Daniel M. Aronsohn
Associate
Daniel is a litigation associate with a practice focused on defending major companies in securities and stockholder class actions, and other complex commercial matters. Daniel has experience defending actions brought under Sections 10(b), 14(a), and 20 of the Exchange Act, and Sections 11, 12, and 15 of the Securities Act. Daniel also has experience defending fiduciary duty and state law disclosure cases.
Of the many benefits Daniel brings to the group, his intimate knowledge of the U.S. District Court in the Central District of California has become an asset in securing high-profile wins on the West Coast. Daniel’s familiarity with the court stems from his time as a clerk in the court, where he worked under the Hon. Ronald S.W. Lew.
Key Matters
- Part of the team that achieved a unanimous victory before the U.S. Supreme Court in a federal securities class action against Macquarie Infrastructure Corporation and its former officers and directors. The action claimed that the company’s SEC filings violated Item 303 of Regulation S-K because they didn’t mention a forthcoming environmental regulation that was arguably impacting demand. The Supreme Court resolved a circuit split and ruled unanimously in Macquarie’s favor, that a corporation’s failure to disclose certain information purportedly required by SEC regulations, without any affirmative statement that would make such silence misleading, cannot itself be the basis of a private securities fraud claim under Section 10(b) of the Securities Exchange Act of 1934 and Rule 10b-5 promulgated thereunder. Daniel was one of the key drafters of the recent motion to dismiss the lead plaintiff’s amended complaint filed after remand from the Supreme Court, arguing that the complaint fails to state an actionable Section 10(b) claim in light of the Supreme Court’s guidance.
- Defending Cantor Fitzgerald, L.P., Cantor Fitzgerald & Co., and various officers and directors in a securities class action filed in the Northern District of California alleging violations of Sections 11, 12, and 15 of the Securities Act, and Sections 10(b), 14(a), and 20 of the Securities Exchange Act of 1934, related to the $1.6 billion SPAC merger between CF Finance Acquisition Corp. II and View, Inc.
- Defending Pendrell Corporation and various officers and directors in a stockholder class action filed in the Delaware Court of Chancery, challenging a $2.1 billion SPAC merger between Holicity, Inc. and Astra Space, Inc., alleging breach of fiduciary duty and disclosure claims. In addition, defending Holicity officers and directors in related, parallel federal securities and fiduciary duty actions in the Northern District of California. The matters were successfully resolved, including dismissal with prejudice of the securities action at the pleading stage.

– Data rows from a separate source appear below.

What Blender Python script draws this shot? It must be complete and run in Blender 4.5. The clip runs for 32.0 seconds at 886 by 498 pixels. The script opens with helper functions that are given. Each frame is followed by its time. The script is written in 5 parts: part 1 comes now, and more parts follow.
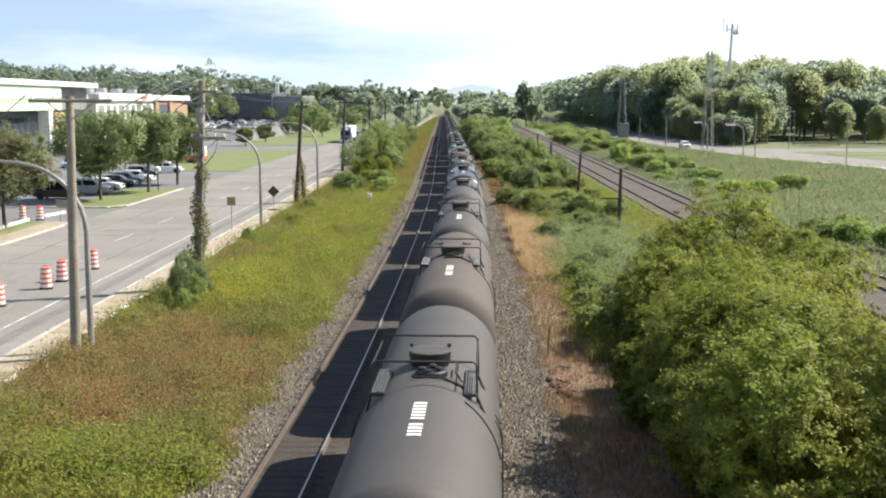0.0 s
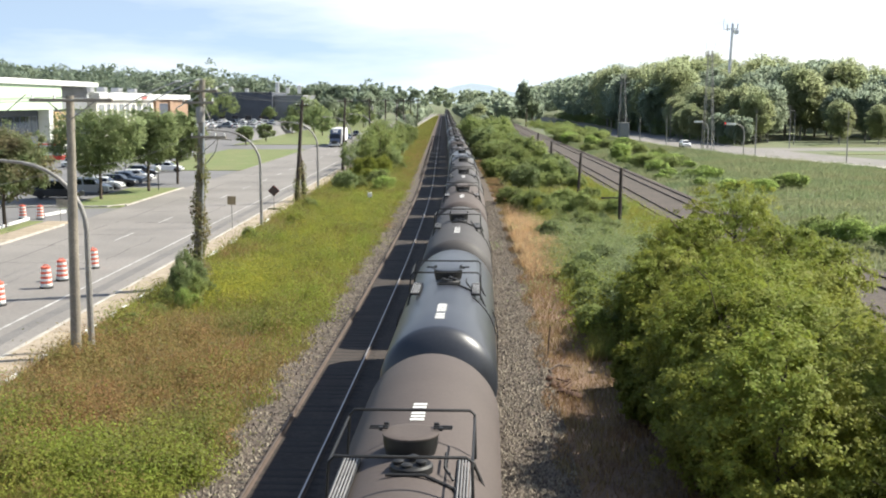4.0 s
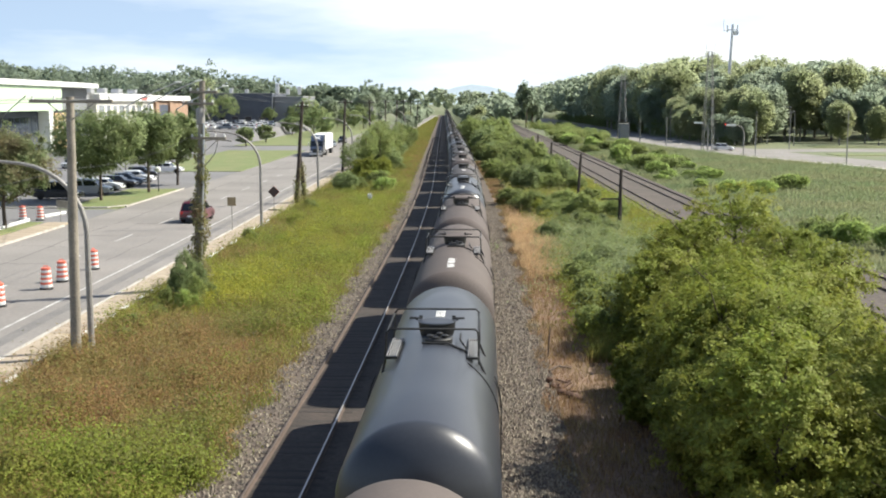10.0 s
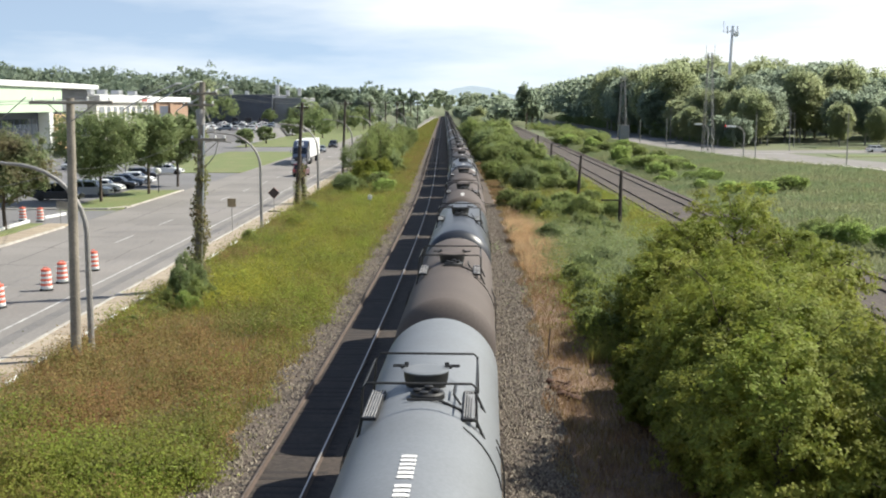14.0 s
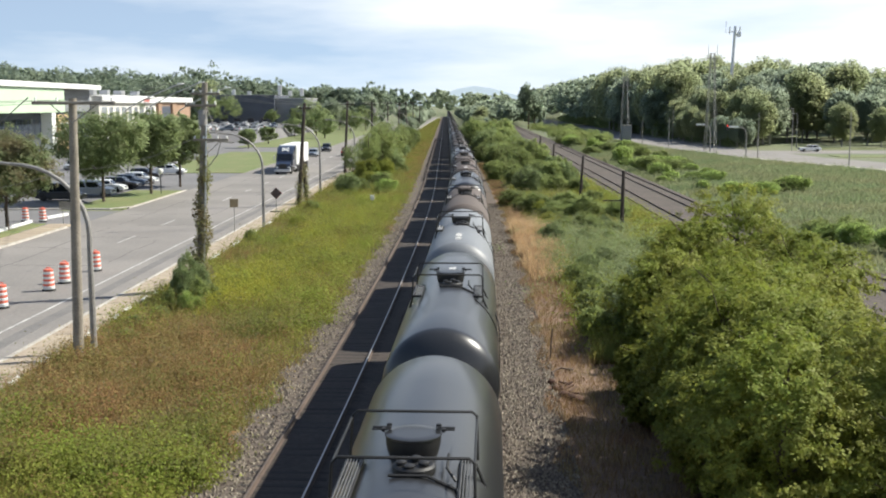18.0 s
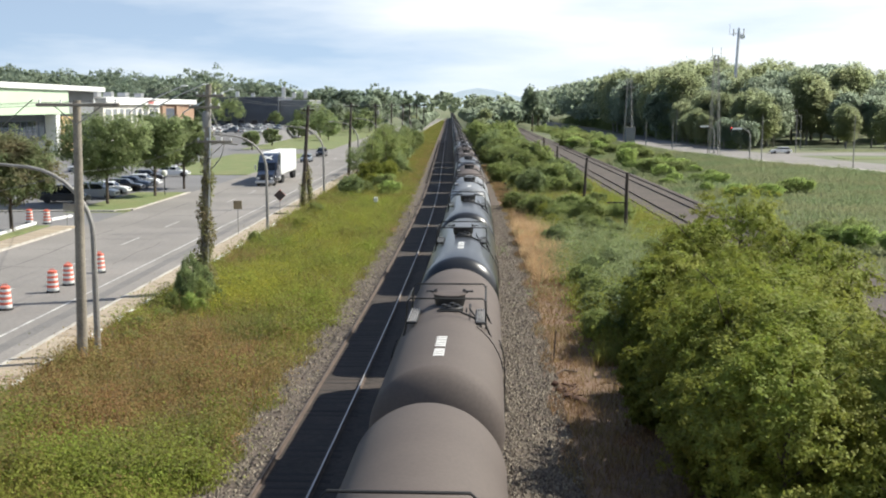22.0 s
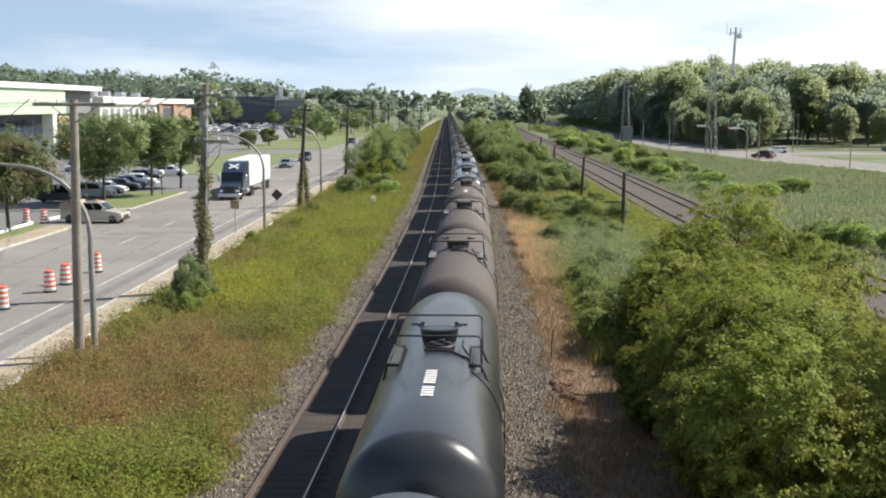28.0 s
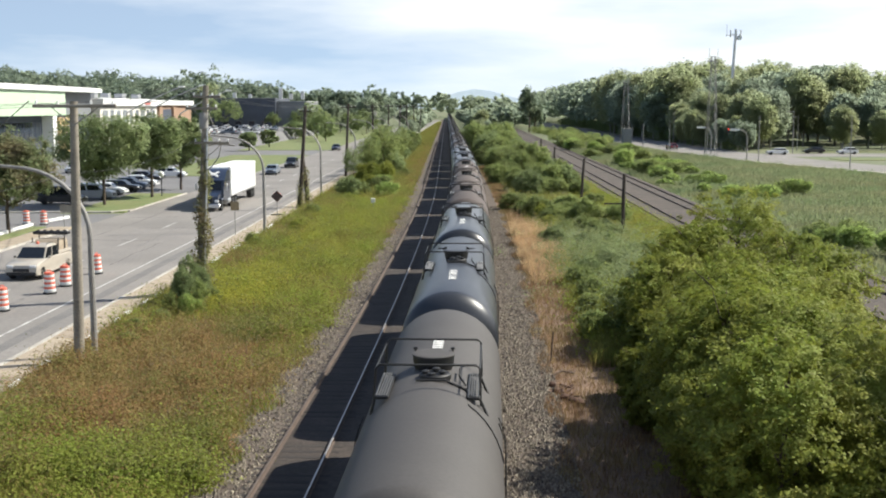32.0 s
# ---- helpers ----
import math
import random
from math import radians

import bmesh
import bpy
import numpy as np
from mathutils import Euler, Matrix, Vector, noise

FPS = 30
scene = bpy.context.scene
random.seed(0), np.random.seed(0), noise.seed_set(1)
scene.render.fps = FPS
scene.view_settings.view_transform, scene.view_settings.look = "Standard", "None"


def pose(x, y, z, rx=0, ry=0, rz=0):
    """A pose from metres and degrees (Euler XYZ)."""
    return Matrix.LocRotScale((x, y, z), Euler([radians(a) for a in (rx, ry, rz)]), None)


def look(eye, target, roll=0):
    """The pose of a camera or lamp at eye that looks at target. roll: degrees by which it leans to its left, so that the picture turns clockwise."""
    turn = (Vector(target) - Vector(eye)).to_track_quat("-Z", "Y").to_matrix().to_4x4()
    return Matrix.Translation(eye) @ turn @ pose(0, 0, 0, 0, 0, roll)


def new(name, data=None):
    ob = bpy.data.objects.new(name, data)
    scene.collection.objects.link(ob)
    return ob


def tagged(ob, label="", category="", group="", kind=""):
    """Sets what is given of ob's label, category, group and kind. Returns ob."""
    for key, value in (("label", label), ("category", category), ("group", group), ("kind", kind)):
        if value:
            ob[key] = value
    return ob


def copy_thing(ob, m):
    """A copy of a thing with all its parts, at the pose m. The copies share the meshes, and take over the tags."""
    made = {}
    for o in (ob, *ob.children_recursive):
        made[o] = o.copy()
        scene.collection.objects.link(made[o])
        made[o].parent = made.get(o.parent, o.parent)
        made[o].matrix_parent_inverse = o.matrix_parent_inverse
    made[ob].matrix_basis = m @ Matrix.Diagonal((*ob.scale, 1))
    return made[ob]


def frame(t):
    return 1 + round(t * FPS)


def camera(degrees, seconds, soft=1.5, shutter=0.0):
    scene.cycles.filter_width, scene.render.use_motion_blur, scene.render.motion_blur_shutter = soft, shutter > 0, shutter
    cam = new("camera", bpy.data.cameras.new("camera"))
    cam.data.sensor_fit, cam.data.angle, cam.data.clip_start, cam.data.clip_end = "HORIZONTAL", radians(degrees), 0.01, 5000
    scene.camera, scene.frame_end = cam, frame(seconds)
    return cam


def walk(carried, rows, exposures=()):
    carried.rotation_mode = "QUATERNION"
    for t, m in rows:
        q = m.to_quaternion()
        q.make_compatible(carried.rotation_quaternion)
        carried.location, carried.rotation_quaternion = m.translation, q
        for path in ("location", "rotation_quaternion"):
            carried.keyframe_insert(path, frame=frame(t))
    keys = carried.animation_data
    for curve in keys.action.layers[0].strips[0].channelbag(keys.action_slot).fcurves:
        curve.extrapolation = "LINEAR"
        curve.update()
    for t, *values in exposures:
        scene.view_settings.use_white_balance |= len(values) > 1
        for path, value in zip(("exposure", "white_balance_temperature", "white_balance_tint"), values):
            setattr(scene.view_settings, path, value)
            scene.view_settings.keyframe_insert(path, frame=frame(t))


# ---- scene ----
import itertools

# The camera stands on an overpass above the railway; world y runs along the road, x to the right.
H = 10.07
PIX = 0.02938  # degrees for one unit of sway
cam = camera(43.8, 32.0, soft=2.0)
SWAY = [
    (0, 0.0, 0.0), (0.5, -0.2, 1.5), (1, -0.2, 0.2), (1.5, -0.2, 0.6), (2, -0.4, 0.6), (2.5, -0.3, 0.8), (3, 0.5, 0.5), (3.5, 0.5, -1.5), (5.5, 0.2,
    -0.0), (6, 0.1, -0.8), (6.5, -0.0, -1.0), (7, 0.5, -0.1), (7.5, 0.4, -0.5), (8, 0.5, 0.4), (8.5, 0.7, 0.2), (9, 0.6, 1.4), (9.5, 0.6, 1.4), (10,
    0.5, 0.6), (10.5, 0.6, 1.6), (11, 0.8, 1.4), (11.5, 1.0, 1.7), (12, 1.1, 1.4), (12.5, 0.7, 2.0), (13, 1.1, 3.3), (13.5, 0.8, 3.0), (14, 0.6, 2.9),
    (14.5, 2.0, 3.1), (16.5, 2.0, -2.2), (17, 2.4, -0.0), (17.5, 4.3, 0.3), (18, 4.5, 3.5), (18.5, 4.4, 3.9), (19, 3.7, 1.4), (19.5, 4.2, 3.3), (20,
    4.6, 3.1), (20.5, 6.8, 3.1), (21, 7.6, 4.6), (21.5, 9.2, 6.2), (22, 10.9, 6.9), (22.5, 10.0, 6.5), (23, 9.3, 6.0), (23.5, 7.6, 2.4), (24, 7.5,
    5.2), (24.5, 9.0, 8.8), (25, 8.2, 11.8), (25.5, 8.1, 6.9), (27.5, 6.0, 7.1), (28, 5.9, 6.0), (28.5, 5.9, 5.8), (29, 5.7, 6.0), (29.5, 5.9, 6.0),
    (30, 5.9, 6.0), (30.5, 5.9, 6.0), (31, 5.9, 6.3), (31.5, 5.9, 6.3), (32, 5.9, 8.8),
]
walk(cam, [(t, pose(0, 0, H, 82.434 + v * PIX, 0, u * PIX)) for t, u, v in SWAY],
     [(0, 0.98, 6520, 7), (13, 0.89, 6520, 7), (14.2, 0.74, 6460, 7), (17, 0.71, 6430, 7), (32, 0.71, 6430, 7)])

# ---- light ----
SUN_EL, SUN_AZ = radians(44.5), radians(72)  # azimuth clockwise from +y
world = bpy.data.worlds.new("sky")
scene.world = world
world.use_nodes = True
wn, wl = world.node_tree.nodes, world.node_tree.links
wn.clear()
w_out = wn.new("ShaderNodeOutputWorld")
w_bg = wn.new("ShaderNodeBackground")
w_bg.inputs["Strength"].default_value = 0.066
w_sky = wn.new("ShaderNodeTexSky")
w_sky.sky_type, w_sky.sun_disc = "NISHITA", False
w_sky.sun_elevation, w_sky.sun_rotation = SUN_EL, SUN_AZ
w_sky.air_density, w_sky.dust_density, w_sky.ozone_density = 1.0, 0.4, 2.0
w_co = wn.new("ShaderNodeTexCoord")
w_map = wn.new("ShaderNodeMapping")
w_map.inputs["Scale"].default_value = (1.0, 1.0, 5.5)
w_noise = wn.new("ShaderNodeTexNoise")
w_noise.inputs["Scale"].default_value = 3.2
w_noise.inputs["Detail"].default_value = 7
w_noise.inputs["Roughness"].default_value = 0.52
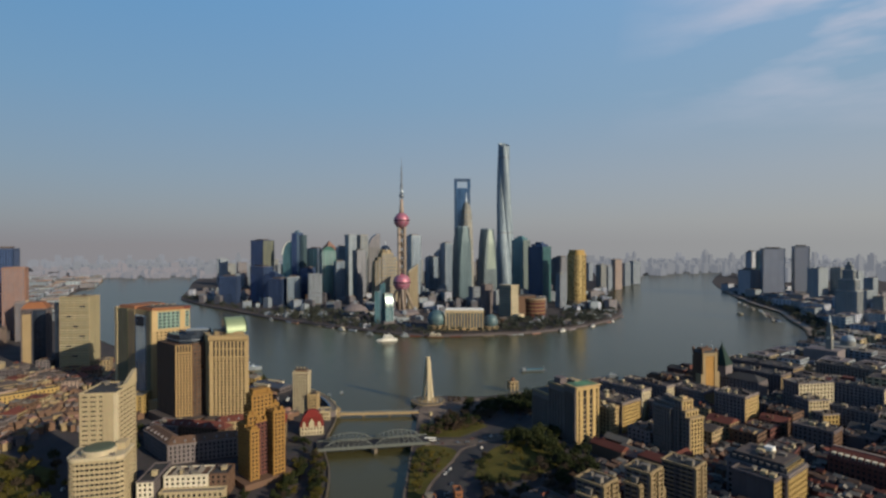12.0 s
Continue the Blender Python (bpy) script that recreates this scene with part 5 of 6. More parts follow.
# residential slabs with balconied lit ends
def balcony_block(x, y, h, steps, label):
    ob = thing("apartment_block", label, "apartment block", x, y, 3.0, 44, "stepped apartment blocks")
    for i, (x0, y0, x1, y1, dh) in enumerate(steps):
        hh = h - dh
        # body and flank darkened for shade, front lightened for sun, all by colour
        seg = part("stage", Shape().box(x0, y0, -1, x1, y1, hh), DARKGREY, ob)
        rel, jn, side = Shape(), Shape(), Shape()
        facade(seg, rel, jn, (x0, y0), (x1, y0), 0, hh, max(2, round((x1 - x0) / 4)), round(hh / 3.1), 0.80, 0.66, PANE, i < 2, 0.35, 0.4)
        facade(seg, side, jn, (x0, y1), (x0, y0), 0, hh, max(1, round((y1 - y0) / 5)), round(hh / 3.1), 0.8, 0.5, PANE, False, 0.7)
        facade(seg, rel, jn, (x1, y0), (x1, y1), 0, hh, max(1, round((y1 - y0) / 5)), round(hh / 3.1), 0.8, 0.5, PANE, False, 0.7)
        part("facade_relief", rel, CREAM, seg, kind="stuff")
        part("flank_relief", side, DARKGREY, seg, "balconied flank in a shade-dark grey", "stuff")
        part("side_glazing", jn, PANE, seg, kind="stuff")
        slabs = Shape()
        fl = hh / round(hh / 3.1)
        for j in range(1, round(hh / 3.1) + 1):
            for q0, q1 in ((0.0, 0.36), (0.62, 1.0)) if x1 - x0 > 8 else ((0.0, 0.7),):
                b0, b1 = x0 + q0 * (x1 - x0), x0 + q1 * (x1 - x0)
                slabs.box(b0, y0 - 1.5, j * fl - 0.35, b1, y0 + 0.1, j * fl)
                slabs.box(b0, y0 - 1.5, j * fl, b1, y0 - 1.38, j * fl + 0.6)
            slabs.box(x0 - 0.9, y0 + 1.0, j * fl - 0.3, x0 + 0.1, y0 + 0.45 * (y1 - y0), j * fl + 0.25)
            slabs.box(x0 - 0.9, y0 + 0.6 * (y1 - y0), j * fl - 0.3, x0 + 0.1, y1 - 1.0, j * fl + 0.25)
        for q in ((0.0, 0.36, 0.62, 1.0) if x1 - x0 > 8 else (0.0, 0.7, 1.0)):
            q = x0 + q * (x1 - x0)
            slabs.box(q - 0.45, y0 - 1.6, 0, q + 0.45, y0 + 0.1, hh)
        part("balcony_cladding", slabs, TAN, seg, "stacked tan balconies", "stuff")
        huts = Shape()
        for k in range(5):
            hx, hy = x0 + 1 + (k * 3.7) % max(1.5, x1 - x0 - 4), y0 + 2 + (k * 5.3) % max(1.5, y1 - y0 - 5)
            huts.box(hx, hy, hh + 0.4, hx + 2.2, hy + 1.8, hh + 1.6 + (k % 3) * 0.7)
        part("roof_equipment", huts, PALEROOF, seg, kind="stuff")
        part("roof", Shape().box(x0, y0, hh, x1, y1, hh + 0.4), DARKROOF, seg)
        part("parapet", Shape().rim(x0 - 1.0, y0 - 1.0, x1 + 0.6, y1 + 0.6, hh, hh + 1.2, 1.4), TAN, seg)
        part("roof_hut", Shape().box(x0 + 1.5, y0 + 2, hh + 0.4, x0 + 5, y0 + 6, hh + 4.5).box(x0 + 1.1, y0 + 1.6, hh + 4.5, x0 + 5.4, y0 + 6.4, hh + 5), PALEROOF, seg)
    return ob


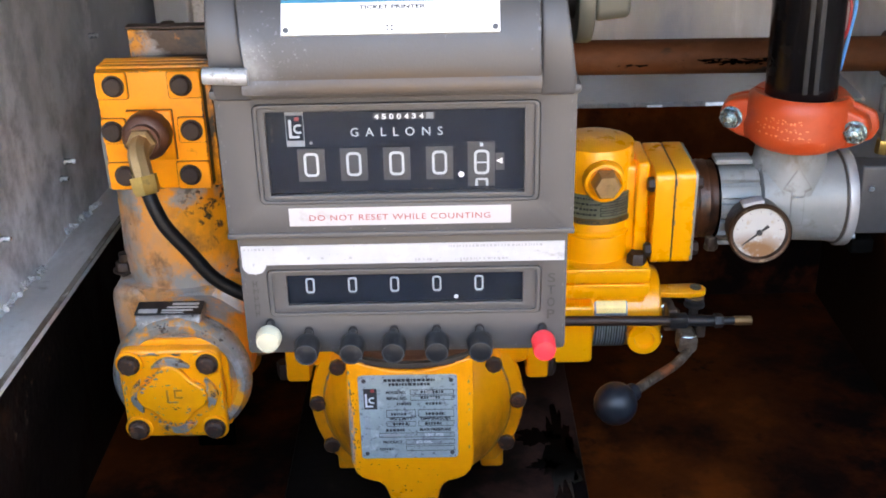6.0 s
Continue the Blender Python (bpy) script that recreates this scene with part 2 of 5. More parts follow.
YELLOW_METER = mat("yellow_enamel_chipped", (0.92, 0.312, 0.005), 0.33, 0.0, 0.06, 30, bump=(90, 0.12), coat=0.2, layers=[
    ((0.74, 0.255, 0.008), 18, 0.58, 0.78, 0.45, 0.0), ((0.55, 0.17, 0.008), 70, 0.64, 0.74, 0.5, 0.0), ((0.10, 0.05, 0.02), 90, 0.71, 0.735, 0.6, 0.0),
    ((0.34, 0.115, 0.010), 30, 0.38, 0.64, 0.5, 0.0, (1, 1, 0.6), ((-0.070, -0.04, 0.075), 0.050, (1.2, 0.5, 0.8))), ((0.36, 0.12, 0.010), 30, 0.40, 0.66, 0.5, 0.0, (1, 1, 0.6), ((0.075, -0.04, 0.070), 0.045, (1.2, 0.5, 0.8))),
    ((0.30, 0.28, 0.26), 42, 0.72, 0.735, 0.5, 0.4),
    ((0.28, 0.265, 0.25), 90, 0.40, 0.47, 0.5, 0.4, (1, 1, 1), ((-0.053, -0.153, 0.155), 0.0050, (1.0, 0.3, 0.10)))])
# darker than TAUPE: the letters' relief shade put into colour; also knob stems
EMBOSS = mat("taupe_letters_shaded", (0.034, 0.031, 0.030), 0.5, 0.0, 0.05, 60, bump=None)
ROD_TIP = mat("worn_thread", (0.15, 0.085, 0.035), 0.45, 0.7, 0.2, 120)
YELLOW_WORN = mat("yellow_enamel_worn_to_metal", (0.80, 0.29, 0.008), 0.42, 0.0, 0.08, 26, bump=(110, 0.25), layers=[
    ((0.33, 0.32, 0.31), 15, 0.54, 0.61, 0.5, 0.35), ((0.60, 0.24, 0.02), 24, 0.60, 0.70, 0.55, 0.0),
    ((0.30, 0.285, 0.275), 22, 0.30, 0.62, 0.5, 0.35, (1, 1, 0.7), ((-0.058, -0.035, 0.250), 0.075, (1.0, 0.6, 0.6))), ((0.20, 0.10, 0.045), 34, 0.50, 0.64, 0.6, 0.1, (1, 1, 0.7), ((-0.03, -0.035, 0.235), 0.095, (0.8, 0.6, 0.9))),
    ((0.30, 0.295, 0.285), 30, 0.47, 0.60, 0.5, 0.35, (1, 1, 1), ((0.0, -0.055, 0.235), 0.080, (0.9, 0.5, 2.6))),
    ((0.22, 0.205, 0.20), 40, 0.40, 0.52, 0.5, 0.35, (1, 1, 1), ((0.022, -0.055, 0.342), 0.022, (0.9, 0.4, 1.2))),
    ((0.035, 0.025, 0.018), 95, 0.55, 0.60, 0.65, 0.0, (1, 1, 1), ((0.048, -0.045, 0.315), 0.050, (1.0, 0.6, 0.8))),
    ((0.045, 0.032, 0.022), 85, 0.655, 0.685, 0.65, 0.0)])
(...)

A follow-on derivative suit was also dismissed.
- Defended the former executives of a de-SPAC public company in a Multiplan style stockholder class action filed in the Delaware Court of Chancery brought against executives of the target company alleging aiding and abetting breach of fiduciary duty and disclosure claims. Successfully obtained dismissal of the lawsuit for the company’s former president; a rare pleading stage win in such cases.
- Responding on behalf of entities and individuals to subpoenas issued by various governmental agencies on the state and federal level, including the Department of Justice and SEC.
- Conducting internal investigations relating to government investigations and subpoenas.
- Litigated multiple post-closing M&A disputes relating to earnout provisions and purchase price adjustments.
- Defending a major financial institution against a nationwide class action challenging out-of-network fees from millions of transactions conducted at independent ATMs with allegedly misleading screen prompts.